_Data_
================
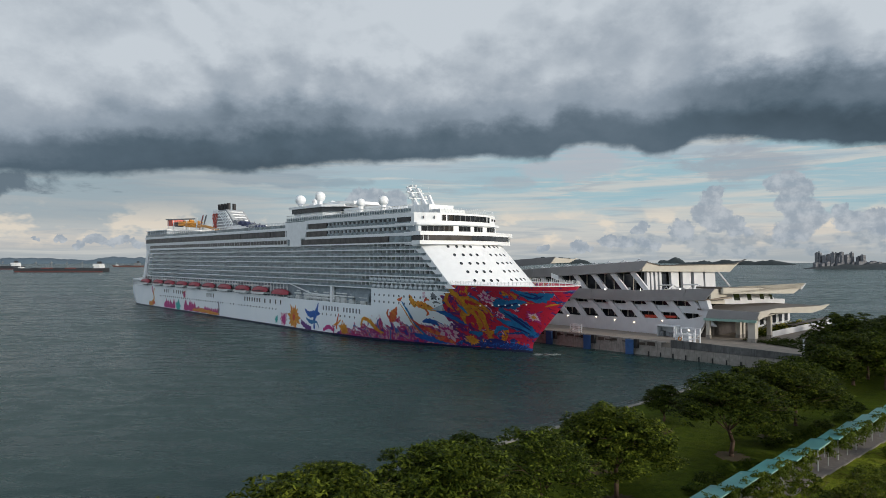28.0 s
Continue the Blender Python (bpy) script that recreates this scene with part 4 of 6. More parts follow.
for k in range(4):
    bm = bmesh.new()
    pipe(bm, [(-246.8 + 1.5 * k + 0.9 * math.sin(j * 0.9 + k), -5.6, 45.2 + 1.15 * j) for j in range(8)], 0.36, 5)
    part("funnel_swirl", bm, M["slide_rose" if k % 2 else "slide_red"], funnel, "red painted swirl on the funnel")
bm = bmesh.new()
prism(bm, [(-249.3, 43), (-243.5, 43), (-241.5, 55.2), (-248.0, 55.2)], -5.3, 5.3)
part("funnel_aft_panel", bm, M["white"], funnel)
bm = bmesh.new()
box(bm, -227, -205, -6, 6, 41, 45.6)
part("funnel_house", bm, M["white"], funnel)
for s, y in ((-246.6, -2.0), (-242.4, -2.0), (-238.4, -2.0), (-234.6, -2.0), (-244.4, 2.0), (-236.4, 2.0)):
    bm = bmesh.new()
    tube(bm, (s, y, 53), (s - 0.2, y, 58.8), 1.0, 1.0, 10)
    part("exhaust_pipe", bm, M["black"], funnel)
# slides
tower_ = part("slide_tower", bmesh.new(), M["davit"], ship)
for s, y in ((-311, -8), (-302, -8), (-311, 2), (-302, 2), (-286, -6), (-270, -6), (-262, 4)):
    bm = bmesh.new()
    tube(bm, (s, y, 44.8), (s + 0.8, y, 52.0), 0.25, 0.2, 6)
    part("tower_leg", bm, M["davit"], tower_)
bm = bmesh.new()
box(bm, -312, -304, -8, 0, 48.6, 52.4)
part("slide_cabin", bm, M["slide_red"], tower_, "red slide house")
for coil, (mat, zc, rad, off) in enumerate((("slide_orange", 49.6, 5.0, -291), ("slide_orange", 48.4, 5.4, -279), ("bronze_glass", 49.5, 4.0, -300))):
    bm = bmesh.new()
    pipe(bm, [(off + rad * math.cos(t), -4 + rad * 0.8 * math.sin(t), zc - 0.229 * t + 1.5) for t in (math.pi * k / 8 for k in range(33))], 0.75)
    part("slide_tube", bm, M[mat], tower_)
bm = bmesh.new()
pipe(bm, [(-262 + 5.2 * k, -8 - 0.6 * math.sin(k), 46.5 - 0.5 * k + 0.8 * math.sin(k * 0.8)) for k in range(9)], 0.8)
part("slide_tube", bm, M["slide_orange"], tower_)
for dx, mat in ((0.0, "slide_rose"), (1.3, "steel")):
    bm = bmesh.new()
    prism(bm, [(-266 + dx, 45.0), (-265.4 + dx, 45.0), (-260.4 + dx, 51.2), (-259.8 + dx, 53.4), (-260.9 + dx, 53.0)], -6.2 + dx, -5.9 + dx)
    part("slide_ramp", bm, M[mat], tower_)
for k in range(7):
    bm = bmesh.new()
    tube(bm, (-268 + 2.2 * k, -7, 44.8), (-268 + 2.2 * k, -7, 50.5 - 0.5 * abs(k - 3)), 0.12, sides=4)
    part("slide_prop", bm, M["davit"], tower_)
bm = bmesh.new()
for k in range(16):
    box(bm, -312 + 3.0 * k, -309.4 + 3.0 * k, -9.2, -8.9, 52.3 - 0.10 * k, 53.0 - 0.10 * k)
part("net_frame", bm, M["steel"], tower_)
for k, (s, mat) in enumerate(((-214, "bar"), (-208, "shade_navy"), (-202, "shade_navy"), (-196, "bar"), (-190, "shade_navy"))):
    bm = bmesh.new()
    tube(bm, (s, -5, 41), (s - 1.5, -5, 49.5 - 0.9 * k), 0.3, 0.2)
    prism(bm, [(s - 3.2, 47.0 - 0.9 * k), (s + 2.4, 45.6 - 0.9 * k), (s + 2.8, 46.4 - 0.9 * k), (s, 48.4 - 0.9 * k), (s - 2.8, 48.2 - 0.9 * k)], -7.5, -2.5)
    part("shade_sail", bm, M[mat], ship)

# ---- lifeboats and davits
bm = bmesh.new()
prism(bm, [(-7.4, 0.55), (-5.6, -0.55), (5.6, -0.55), (7.4, 0.55)], -1.7, 1.7)
lower_boat = mesh_of("boat_hull", bm, M["boat_white"])
bm = bmesh.new()
rings_ = []
for k in range(9):
    x = -7.5 + 15 * k / 8
    w = 1.95 * (1 - (abs(x) / 8.2) ** 4)
    h = 2.0 * (1 - (abs(x) / 8.6) ** 3)
    rings_.append([bm.verts.new((x, w * math.cos(t), 0.5 + (h + 0.4) * max(0, math.sin(t)))) for t in (math.pi * j / 6 for j in range(7))])
for r0, r1 in zip(rings_, rings_[1:]):
    for j in range(6):
        bm.faces.new((r0[j], r1[j], r1[j + 1], r0[j + 1]))
upper_boat = mesh_of("boat_canopy", bm, M["boat_red"], True)
bm = bmesh.new()
box(bm, -5.6, 5.6, -1.95, -1.80, 0.85, 1.15)
boat_win = mesh_of("boat_window", bm, M["dark_glass"])
bm = bmesh.new()
prism(bm, [(2.6, -2.5), (1.9, -2.5), (1.9, 2.6), (0.0, 3.0), (-2.2, 2.9), (-2.2, 3.4), (0.0, 3.6), (2.6, 3.4)], -0.25, 0.25, "x")
davit_mesh = mesh_of("davit", bm, M["davit"])
BOATS = [-313.5, -291, -272.5, -254, -236, -217, -197.5, -178, -160]
for s in BOATS:
    boat = part("lifeboat", lower_boat, None, ship, "red-topped white lifeboat on its davits")
    boat.location = (s, -BEAM - 0.6, 12.4)
    part("boat_canopy", upper_boat, None, boat)
    part("boat_window", boat_win, None, boat)
    for x in (-6.2, 6.2):
        part("davit", davit_mesh, None, boat).location = (x, 0, 0)
boat = part("rescue_boat", upper_boat, None, ship, "dark red rescue boat")
boat.location = (-143.5, -BEAM + 0.6, 11.8)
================
All the lines above are to be given again exactly as they read, with the pictures removed.

28.0 s
Continue the Blender Python (bpy) script that recreates this scene with part 4 of 6. More parts follow.
for k in range(4):
    bm = bmesh.new()
    pipe(bm, [(-246.8 + 1.5 * k + 0.9 * math.sin(j * 0.9 + k), -5.6, 45.2 + 1.15 * j) for j in range(8)], 0.36, 5)
    part("funnel_swirl", bm, M["slide_rose" if k % 2 else "slide_red"], funnel, "red painted swirl on the funnel")
bm = bmesh.new()
prism(bm, [(-249.3, 43), (-243.5, 43), (-241.5, 55.2), (-248.0, 55.2)], -5.3, 5.3)
part("funnel_aft_panel", bm, M["white"], funnel)
bm = bmesh.new()
box(bm, -227, -205, -6, 6, 41, 45.6)
part("funnel_house", bm, M["white"], funnel)
for s, y in ((-246.6, -2.0), (-242.4, -2.0), (-238.4, -2.0), (-234.6, -2.0), (-244.4, 2.0), (-236.4, 2.0)):
    bm = bmesh.new()
    tube(bm, (s, y, 53), (s - 0.2, y, 58.8), 1.0, 1.0, 10)
    part("exhaust_pipe", bm, M["black"], funnel)
# slides
tower_ = part("slide_tower", bmesh.new(), M["davit"], ship)
for s, y in ((-311, -8), (-302, -8), (-311, 2), (-302, 2), (-286, -6), (-270, -6), (-262, 4)):
    bm = bmesh.new()
    tube(bm, (s, y, 44.8), (s + 0.8, y, 52.0), 0.25, 0.2, 6)
    part("tower_leg", bm, M["davit"], tower_)
bm = bmesh.new()
box(bm, -312, -304, -8, 0, 48.6, 52.4)
part("slide_cabin", bm, M["slide_red"], tower_, "red slide house")
for coil, (mat, zc, rad, off) in enumerate((("slide_orange", 49.6, 5.0, -291), ("slide_orange", 48.4, 5.4, -279), ("bronze_glass", 49.5, 4.0, -300))):
    bm = bmesh.new()
    pipe(bm, [(off + rad * math.cos(t), -4 + rad * 0.8 * math.sin(t), zc - 0.229 * t + 1.5) for t in (math.pi * k / 8 for k in range(33))], 0.75)
    part("slide_tube", bm, M[mat], tower_)
bm = bmesh.new()
pipe(bm, [(-262 + 5.2 * k, -8 - 0.6 * math.sin(k), 46.5 - 0.5 * k + 0.8 * math.sin(k * 0.8)) for k in range(9)], 0.8)
part("slide_tube", bm, M["slide_orange"], tower_)
for dx, mat in ((0.0, "slide_rose"), (1.3, "steel")):
    bm = bmesh.new()
    prism(bm, [(-266 + dx, 45.0), (-265.4 + dx, 45.0), (-260.4 + dx, 51.2), (-259.8 + dx, 53.4), (-260.9 + dx, 53.0)], -6.2 + dx, -5.9 + dx)
    part("slide_ramp", bm, M[mat], tower_)
for k in range(7):
    bm = bmesh.new()
    tube(bm, (-268 + 2.2 * k, -7, 44.8), (-268 + 2.2 * k, -7, 50.5 - 0.5 * abs(k - 3)), 0.12, sides=4)
    part("slide_prop", bm, M["davit"], tower_)
bm = bmesh.new()
for k in range(16):
    box(bm, -312 + 3.0 * k, -309.4 + 3.0 * k, -9.2, -8.9, 52.3 - 0.10 * k, 53.0 - 0.10 * k)
part("net_frame", bm, M["steel"], tower_)
for k, (s, mat) in enumerate(((-214, "bar"), (-208, "shade_navy"), (-202, "shade_navy"), (-196, "bar"), (-190, "shade_navy"))):
    bm = bmesh.new()
    tube(bm, (s, -5, 41), (s - 1.5, -5, 49.5 - 0.9 * k), 0.3, 0.2)
    prism(bm, [(s - 3.2, 47.0 - 0.9 * k), (s + 2.4, 45.6 - 0.9 * k), (s + 2.8, 46.4 - 0.9 * k), (s, 48.4 - 0.9 * k), (s - 2.8, 48.2 - 0.9 * k)], -7.5, -2.5)
    part("shade_sail", bm, M[mat], ship)

# ---- lifeboats and davits
bm = bmesh.new()
prism(bm, [(-7.4, 0.55), (-5.6, -0.55), (5.6, -0.55), (7.4, 0.55)], -1.7, 1.7)
lower_boat = mesh_of("boat_hull", bm, M["boat_white"])
bm = bmesh.new()
rings_ = []
for k in range(9):
    x = -7.5 + 15 * k / 8
    w = 1.95 * (1 - (abs(x) / 8.2) ** 4)
    h = 2.0 * (1 - (abs(x) / 8.6) ** 3)
    rings_.append([bm.verts.new((x, w * math.cos(t), 0.5 + (h + 0.4) * max(0, math.sin(t)))) for t in (math.pi * j / 6 for j in range(7))])
for r0, r1 in zip(rings_, rings_[1:]):
    for j in range(6):
        bm.faces.new((r0[j], r1[j], r1[j + 1], r0[j + 1]))
upper_boat = mesh_of("boat_canopy", bm, M["boat_red"], True)
bm = bmesh.new()
box(bm, -5.6, 5.6, -1.95, -1.80, 0.85, 1.15)
boat_win = mesh_of("boat_window", bm, M["dark_glass"])
bm = bmesh.new()
prism(bm, [(2.6, -2.5), (1.9, -2.5), (1.9, 2.6), (0.0, 3.0), (-2.2, 2.9), (-2.2, 3.4), (0.0, 3.6), (2.6, 3.4)], -0.25, 0.25, "x")
davit_mesh = mesh_of("davit", bm, M["davit"])
BOATS = [-313.5, -291, -272.5, -254, -236, -217, -197.5, -178, -160]
for s in BOATS:
    boat = part("lifeboat", lower_boat, None, ship, "red-topped white lifeboat on its davits")
    boat.location = (s, -BEAM - 0.6, 12.4)
    part("boat_canopy", upper_boat, None, boat)
    part("boat_window", boat_win, None, boat)
    for x in (-6.2, 6.2):
        part("davit", davit_mesh, None, boat).location = (x, 0, 0)
boat = part("rescue_boat", upper_boat, None, ship, "dark red rescue boat")
boat.location = (-143.5, -BEAM + 0.6, 11.8)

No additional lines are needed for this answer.